The post race "race" has become a routine for me now. At about 5PM I begin making the long ride back to Hopkinton with my brother Bob and friend, Ron Kramer. I usually plan to start my run around 6PM, just about the time all the usual post race parties are in full swing. This year I am hoping for an even earlier start if everything is going well with the "main" event.
Each year, rain or shine, the entire Hopkinton Marathon Committee is waiting to see me off. Knowing that I've worked with all of them for the past five months makes it extra special and helps me overcome the nervousness that is now settling in. But once I start, I am fine. A sense of relief and peace overcome me. The tough part of the day is over. Now it is time to "enjoy" myself and reflect on the day.
Each year, Jack Leduc, a member of the Committee, paints the starting line for the race. He now paints a small crescent-shaped mark on the road next to the starting line which reads "Dave's Moonlight Run" and the number of Boston's I've run. That's real special. How flattering it also is each year when I arrive in Hopkinton and both Boston and State Police cruisers and motorcycles are waiting there to escort me the entire 26-miles into Boston. By driving directly behind me with their lights on, it certainly helps me seeing where I am stepping and gives me a nice feeling of security, too.
It is amazing how many house parties are still going full tilt as I run by. "Hey you slug, the race was over a long time ago," is a typical "greeting". It isn't easy, but I ignore the insults and shuffle along. And there are a few honks of the horn and friendly waves - at least I take them to be friendly.

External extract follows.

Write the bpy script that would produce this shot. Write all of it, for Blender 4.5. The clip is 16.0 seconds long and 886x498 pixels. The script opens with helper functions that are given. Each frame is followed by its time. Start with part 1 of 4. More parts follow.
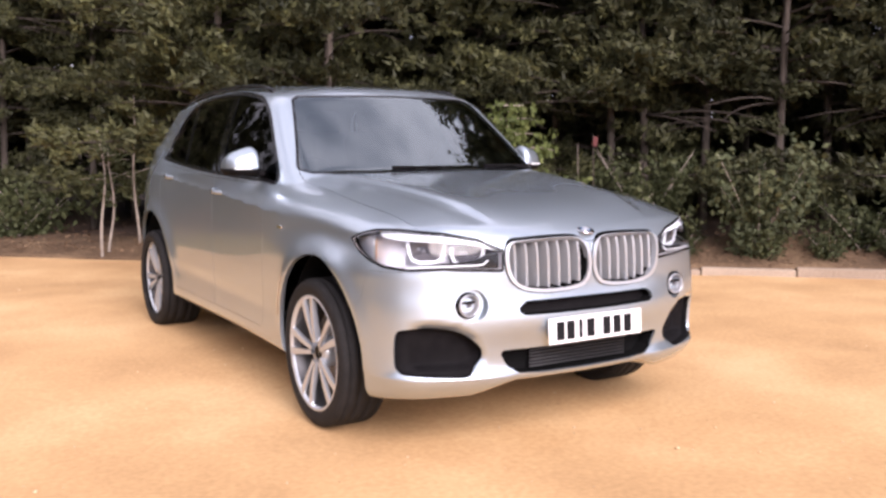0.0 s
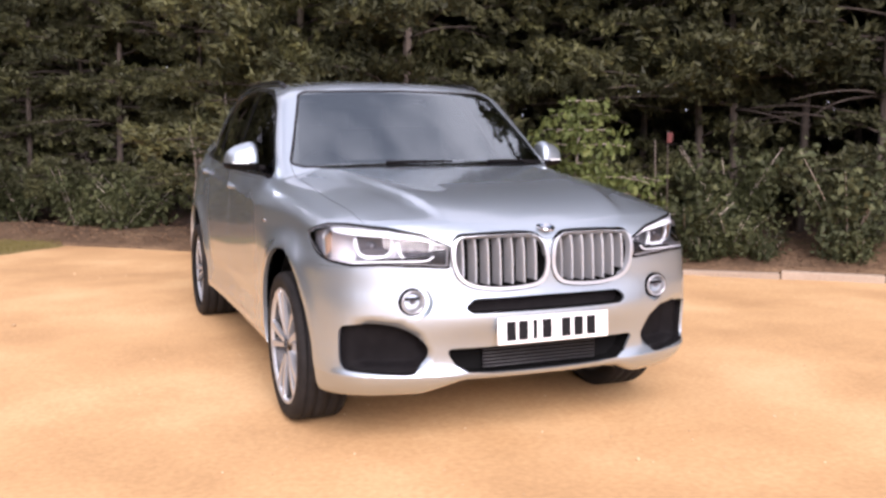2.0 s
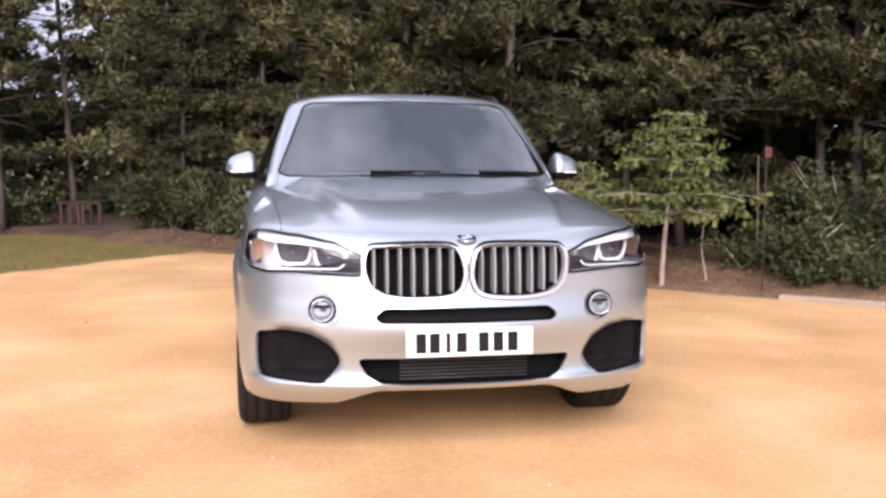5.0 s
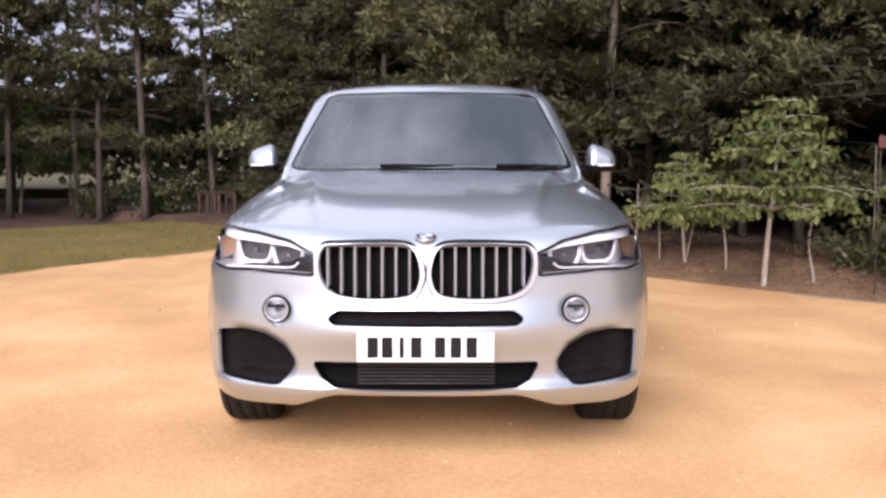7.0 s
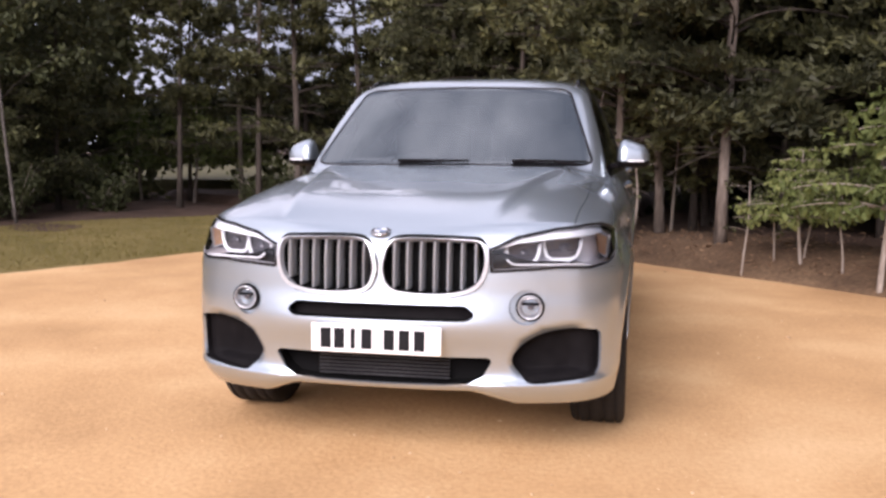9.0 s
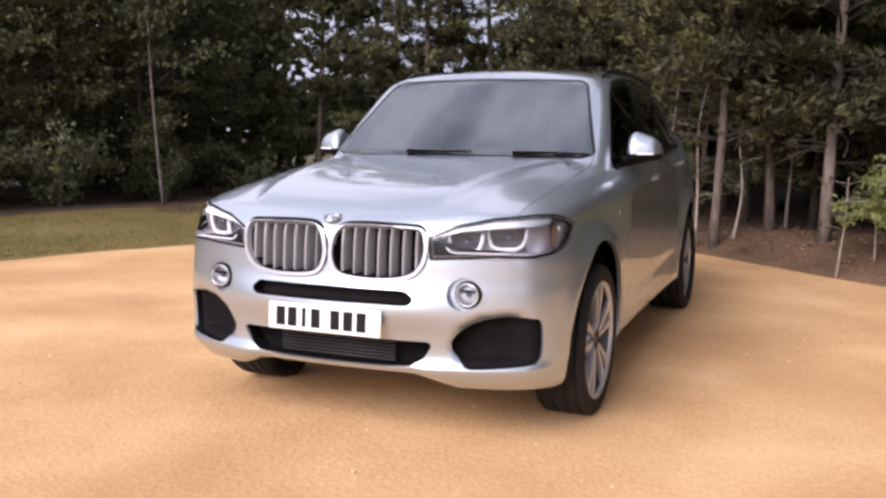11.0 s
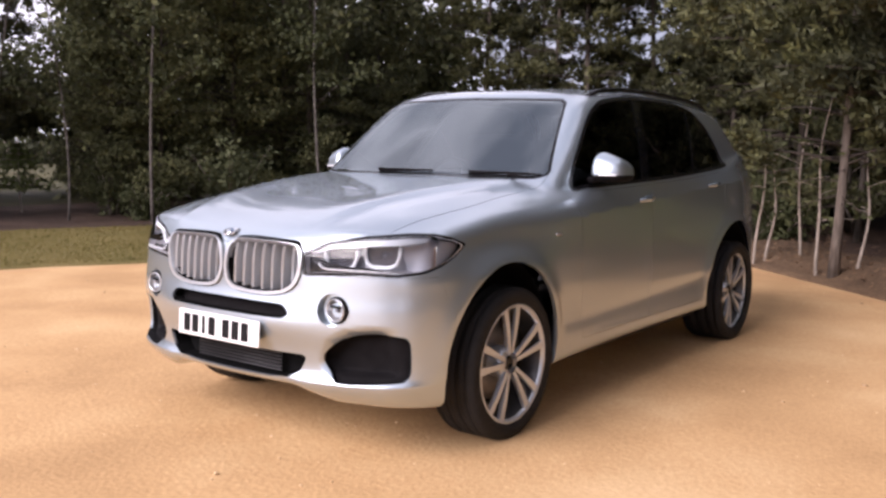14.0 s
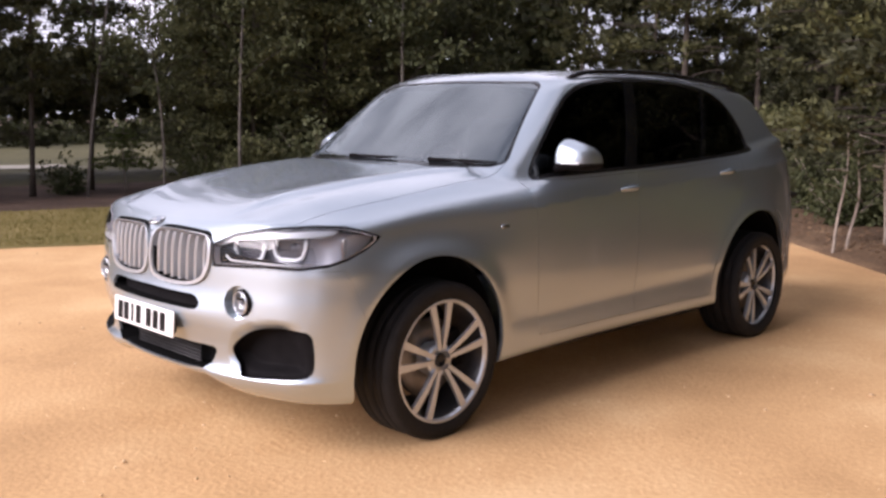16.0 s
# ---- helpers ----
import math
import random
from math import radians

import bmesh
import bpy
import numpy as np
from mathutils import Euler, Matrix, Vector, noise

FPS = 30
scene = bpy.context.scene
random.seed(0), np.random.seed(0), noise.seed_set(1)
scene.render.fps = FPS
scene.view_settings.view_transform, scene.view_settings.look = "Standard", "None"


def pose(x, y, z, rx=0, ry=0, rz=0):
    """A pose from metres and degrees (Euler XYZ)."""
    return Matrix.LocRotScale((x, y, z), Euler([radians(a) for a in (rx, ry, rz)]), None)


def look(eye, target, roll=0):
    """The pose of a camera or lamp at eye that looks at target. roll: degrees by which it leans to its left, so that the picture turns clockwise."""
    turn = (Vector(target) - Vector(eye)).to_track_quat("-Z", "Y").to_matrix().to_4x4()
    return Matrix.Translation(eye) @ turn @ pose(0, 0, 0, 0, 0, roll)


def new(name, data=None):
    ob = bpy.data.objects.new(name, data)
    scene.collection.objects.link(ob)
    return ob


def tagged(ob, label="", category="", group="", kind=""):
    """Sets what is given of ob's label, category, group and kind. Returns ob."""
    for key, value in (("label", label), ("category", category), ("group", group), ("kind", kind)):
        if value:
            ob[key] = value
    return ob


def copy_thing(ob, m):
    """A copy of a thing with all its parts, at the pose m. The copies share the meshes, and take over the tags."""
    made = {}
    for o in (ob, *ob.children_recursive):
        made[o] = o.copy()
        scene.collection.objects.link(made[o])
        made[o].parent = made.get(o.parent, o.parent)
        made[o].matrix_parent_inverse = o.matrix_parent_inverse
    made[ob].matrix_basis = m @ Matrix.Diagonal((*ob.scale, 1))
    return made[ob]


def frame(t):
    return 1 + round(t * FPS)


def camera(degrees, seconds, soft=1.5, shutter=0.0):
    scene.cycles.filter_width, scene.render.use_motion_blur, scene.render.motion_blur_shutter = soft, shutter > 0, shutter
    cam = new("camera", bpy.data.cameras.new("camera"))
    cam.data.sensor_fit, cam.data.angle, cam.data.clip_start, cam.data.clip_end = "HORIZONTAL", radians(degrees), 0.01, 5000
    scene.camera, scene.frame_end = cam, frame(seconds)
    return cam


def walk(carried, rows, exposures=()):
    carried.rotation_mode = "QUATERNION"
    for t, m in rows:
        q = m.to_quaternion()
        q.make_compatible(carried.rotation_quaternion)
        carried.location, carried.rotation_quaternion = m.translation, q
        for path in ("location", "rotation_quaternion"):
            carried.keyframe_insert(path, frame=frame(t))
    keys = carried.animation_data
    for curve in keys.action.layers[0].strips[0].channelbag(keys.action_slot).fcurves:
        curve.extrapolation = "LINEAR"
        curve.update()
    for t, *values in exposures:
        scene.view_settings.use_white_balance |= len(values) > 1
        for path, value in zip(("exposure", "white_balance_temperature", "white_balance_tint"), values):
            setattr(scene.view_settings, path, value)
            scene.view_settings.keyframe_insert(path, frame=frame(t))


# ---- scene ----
cam = camera(50.9, 16.0, 2.8)
PATH = [
    (0, (-2.639, -3.987, 1.329), (-1.604, -2.29, 1.107), -0.2),
    (0.5, (-2.45, -4.011, 1.312), (-1.477, -2.278, 1.093), -0.3),
    (1, (-2.276, -4.092, 1.321), (-1.359, -2.329, 1.095), 0.2),
    (1.5, (-2.05, -4.181, 1.312), (-1.22, -2.375, 1.088), -0.2),
    (2, (-1.877, -4.288, 1.305), (-1.121, -2.45, 1.081), -0.2),
    (2.5, (-1.718, -4.331, 1.279), (-1.009, -2.473, 1.064), -0.6),
    (3, (-1.523, -4.391, 1.278), (-0.897, -2.504, 1.065), 0.2),
    (3.5, (-1.327, -4.482, 1.284), (-0.743, -2.582, 1.067), 0.1),
    (4, (-1.143, -4.552, 1.264), (-0.643, -2.626, 1.065), 0.6),
    (6.5, (-0.144, -4.474, 1.282), (-0.03, -2.487, 1.087), -0.7),
    (7, (0.075, -4.404, 1.287), (0.07, -2.415, 1.077), 0.0),
    (7.5, (0.295, -4.42, 1.287), (0.202, -2.433, 1.08), -0.5),
    (8, (0.557, -4.44, 1.295), (0.361, -2.462, 1.078), -1.2),
    (8.5, (0.766, -4.399, 1.286), (0.468, -2.432, 1.074), -0.1),
    (9, (0.981, -4.343, 1.294), (0.573, -2.398, 1.071), 0.1),
    (9.5, (1.211, -4.316, 1.291), (0.697, -2.397, 1.061), 0.3),
    (12, (2.337, -4.032, 1.328), (1.439, -2.261, 1.092), 1.3),
    (12.5, (2.561, -3.917, 1.346), (1.594, -2.181, 1.119), 1.4),
    (13, (2.737, -3.82, 1.351), (1.702, -2.125, 1.117), -0.1),
    (13.5, (2.977, -3.701, 1.351), (1.85, -2.065, 1.123), 1.2),
    (14, (3.129, -3.546, 1.332), (1.948, -1.947, 1.116), 1.0),
    (14.5, (3.28, -3.316, 1.343), (2.065, -1.745, 1.104), 1.3),
    (15, (3.421, -3.148, 1.358), (2.155, -1.62, 1.113), 1.0),
    (15.5, (3.597, -2.955, 1.383), (2.251, -1.498, 1.123), 1.3),
    (16, (3.705, -2.831, 1.395), (2.309, -1.425, 1.125), 0.9),
]
DROP = Vector((0, 0, -0.02))      # the tyres' contact lies this much under the fitted hub height
walk(cam, [(t, look(Vector(eye) + DROP, Vector(target) + DROP, roll)) for t, eye, target, roll in PATH], [(0.0, 0.70, 6200.0, 28.0), (4.0, 0.70, 6200.0, 28.0), (7.0, 0.62, 6200.0, 28.0), (7.6, 0.47, 6200.0, 28.0), (16.0, 0.45, 6200.0, 28.0)])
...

The course is so different at night. No water stations. No mile markers. No ChampionChip mats. No Red Cross stations. And, virtually, no spectators. And, it is dark...very dark. And cold. However, running at night has a special solitude; appropriately, like the calm after the storm.
And the trash! As one who is partially responsible for the race, I feel guilty running by and seeing all the debris left behind (not by the official stations but by the spectators). My first reaction is to grab a broom and trash bag, but I do want to finish the course before the following Wednesday.
I am not totally alone out there. Friends tend to run with me and pop up unexpectedly either to wish me well or to run a few miles with me. Their support helps push me through the difficult miles, just like it does for the "real" runners. They know what it means for me to "stay the course" as Johnny Kelley has stated so many times.
In 1995, Jack Fultz, who won the Boston Marathon in 1976 (the hot year), ran the entire course with me. As we crossed the finish line, he slowed down a step, making him the actual last finisher of the day. Jack now proudly proclaims that he is the only runner to finish both first and last in the Boston Marathon.
I am overwhelmed by the Newton firefighters who have waited outside at the corner of Commonwealth Avenue just before I begin to climb the dreaded Newton hills. It is difficult not to think back just a few hours. As I rode through this area on the lead vehicle, the area was filled with thousands of spectators. These spectators are now gone, but the firemen are still there...clapping for the last runner and offering a cup of water.
Although traffic usually is light, the red lights certainly don't encourage you to run a "personal best" time. As I crest the infamous Heartbreak Hill, I always question - like the 12,000 or so who have passed before me this day - why I am doing this, especially since I could be at one of the numerous post race parties celebrating the day and all the hard work leading up to it.
The last turn on to Boylston Street is so gratifying. In the distance are those friendly faces who kept appearing out on the course. The cleanup crew is the only other reminder that something spectacular had happened here earlier in the day. The workers are busy disassembling the bleachers and clearing the road for the morning commute. In the early years, there was no fanfare, no crowd, no announcer. Just the feeling of satisfaction of crossing the line. Dead last. My time - 9 1/2 hours after the gun. Nowadays, however, as I run down Boylston Street it is like running into the Olympic Stadium. I have the entire road to myself, the police lights are flashing and sirens are blaring. People are running out of the restaurants wondering what the heck all the commotion is. Last year, the Boston Police officer who had escorted me all the way from Hopkinton, jumped out of his cruiser and ran the last 1/2-mile with me in his uniform and boots! It really is quite amusing.
I never know what to expect when I cross the finish line. One year former Boston Marathon winners Jackie Gareau and Rosa Mota held the official BAA breaktape across the line. I am given an official finisher's medallion and even a victors laurel wreath. Last year was my most memorable as my two sons held a breaktape which they made at school.
After I had finished my run a few years ago, I was walking into the Copley Plaza Hotel when I bumped into Johnny Kelley. He asked if I had just finished and shook my hand. He commented that he hoped it would be me that would eventually break his record for number of Boston's run. I said, "No John, that is one record that will never be broken." Kelley, who is recovering from illness in a nursing home on Cape Cod, recently talked to me and asked that I call him the moment I crossed the finish line this year. It will be an honor to do so. I just hope he will still be awake!
I consider myself fortunate to have had the love of my grandfather to get me through those first marathons and the support of one of the greatest running legends of our time to encourage me more recently. Running at night is very difficult, but it is the support of these heroes that lights up my way.
This will be my 13th year running at night. I dedicate this year's run to both of them...my heroes.